## Information provided
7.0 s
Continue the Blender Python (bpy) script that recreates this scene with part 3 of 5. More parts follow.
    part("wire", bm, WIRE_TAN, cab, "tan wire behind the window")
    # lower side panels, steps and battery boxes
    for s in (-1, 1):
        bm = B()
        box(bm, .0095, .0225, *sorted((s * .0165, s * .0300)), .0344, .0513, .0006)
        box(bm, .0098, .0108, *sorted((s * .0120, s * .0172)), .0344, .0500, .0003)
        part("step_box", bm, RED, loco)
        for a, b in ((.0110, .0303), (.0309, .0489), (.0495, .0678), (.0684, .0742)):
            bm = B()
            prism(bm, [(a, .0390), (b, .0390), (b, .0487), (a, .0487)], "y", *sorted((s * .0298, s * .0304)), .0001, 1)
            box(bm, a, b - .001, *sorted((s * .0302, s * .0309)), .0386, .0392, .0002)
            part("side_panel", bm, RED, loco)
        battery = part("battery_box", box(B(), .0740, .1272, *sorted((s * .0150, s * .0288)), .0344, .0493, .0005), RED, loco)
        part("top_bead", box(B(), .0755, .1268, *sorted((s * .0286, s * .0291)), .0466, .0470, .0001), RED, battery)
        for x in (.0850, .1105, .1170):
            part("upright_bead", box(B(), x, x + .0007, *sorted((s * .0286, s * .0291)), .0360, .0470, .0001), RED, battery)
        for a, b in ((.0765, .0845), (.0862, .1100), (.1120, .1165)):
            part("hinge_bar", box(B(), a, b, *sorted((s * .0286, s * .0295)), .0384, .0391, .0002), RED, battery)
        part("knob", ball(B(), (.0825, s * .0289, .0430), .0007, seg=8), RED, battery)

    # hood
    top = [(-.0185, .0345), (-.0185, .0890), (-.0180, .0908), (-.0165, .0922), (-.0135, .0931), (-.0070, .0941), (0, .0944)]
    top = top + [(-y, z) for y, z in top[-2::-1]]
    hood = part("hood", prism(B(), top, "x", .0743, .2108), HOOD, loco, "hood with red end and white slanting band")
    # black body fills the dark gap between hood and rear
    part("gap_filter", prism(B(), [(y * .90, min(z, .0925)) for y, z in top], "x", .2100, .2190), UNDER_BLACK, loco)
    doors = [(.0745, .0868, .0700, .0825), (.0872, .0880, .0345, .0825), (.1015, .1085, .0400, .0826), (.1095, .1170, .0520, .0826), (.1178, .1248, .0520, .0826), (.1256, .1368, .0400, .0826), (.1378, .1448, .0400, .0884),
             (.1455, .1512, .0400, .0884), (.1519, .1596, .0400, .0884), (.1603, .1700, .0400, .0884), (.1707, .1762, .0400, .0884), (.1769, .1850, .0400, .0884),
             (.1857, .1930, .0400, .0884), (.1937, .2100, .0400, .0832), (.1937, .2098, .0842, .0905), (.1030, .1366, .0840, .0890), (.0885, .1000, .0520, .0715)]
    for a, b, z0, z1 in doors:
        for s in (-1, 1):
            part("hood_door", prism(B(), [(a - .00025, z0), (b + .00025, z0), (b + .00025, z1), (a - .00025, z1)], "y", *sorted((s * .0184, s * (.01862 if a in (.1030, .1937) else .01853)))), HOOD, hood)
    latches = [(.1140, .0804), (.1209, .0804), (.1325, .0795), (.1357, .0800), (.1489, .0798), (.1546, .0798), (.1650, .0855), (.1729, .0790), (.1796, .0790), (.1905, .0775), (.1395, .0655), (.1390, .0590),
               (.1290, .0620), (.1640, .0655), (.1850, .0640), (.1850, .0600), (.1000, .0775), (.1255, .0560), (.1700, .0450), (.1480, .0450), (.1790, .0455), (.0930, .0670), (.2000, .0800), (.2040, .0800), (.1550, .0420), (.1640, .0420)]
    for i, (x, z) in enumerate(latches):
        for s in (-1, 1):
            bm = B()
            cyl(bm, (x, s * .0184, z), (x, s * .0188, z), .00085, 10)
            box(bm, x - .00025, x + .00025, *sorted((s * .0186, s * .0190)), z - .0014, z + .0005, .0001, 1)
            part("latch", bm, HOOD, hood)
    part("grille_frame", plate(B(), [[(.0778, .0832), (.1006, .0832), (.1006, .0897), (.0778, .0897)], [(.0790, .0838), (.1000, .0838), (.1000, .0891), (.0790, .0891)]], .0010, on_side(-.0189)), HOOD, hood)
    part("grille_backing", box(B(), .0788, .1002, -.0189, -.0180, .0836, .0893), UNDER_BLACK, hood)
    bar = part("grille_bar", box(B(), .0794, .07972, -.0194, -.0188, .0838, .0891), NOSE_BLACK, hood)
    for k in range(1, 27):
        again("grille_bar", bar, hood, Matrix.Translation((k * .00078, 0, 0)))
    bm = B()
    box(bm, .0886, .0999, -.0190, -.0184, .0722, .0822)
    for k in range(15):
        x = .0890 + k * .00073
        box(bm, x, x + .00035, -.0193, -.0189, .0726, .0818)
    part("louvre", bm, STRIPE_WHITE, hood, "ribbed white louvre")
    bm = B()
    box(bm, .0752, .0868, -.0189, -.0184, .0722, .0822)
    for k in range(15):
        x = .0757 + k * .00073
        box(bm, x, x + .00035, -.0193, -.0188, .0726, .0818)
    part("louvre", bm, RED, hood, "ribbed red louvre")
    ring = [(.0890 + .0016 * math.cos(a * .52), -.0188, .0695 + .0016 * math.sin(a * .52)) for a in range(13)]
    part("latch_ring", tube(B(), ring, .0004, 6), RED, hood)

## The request
Find the lines holding "with" and list every one.

## The answer
Continue the Blender Python (bpy) script that recreates this scene with part 3 of 5. More parts follow.
    hood = part("hood", prism(B(), top, "x", .0743, .2108), HOOD, loco, "hood with red end and white slanting band")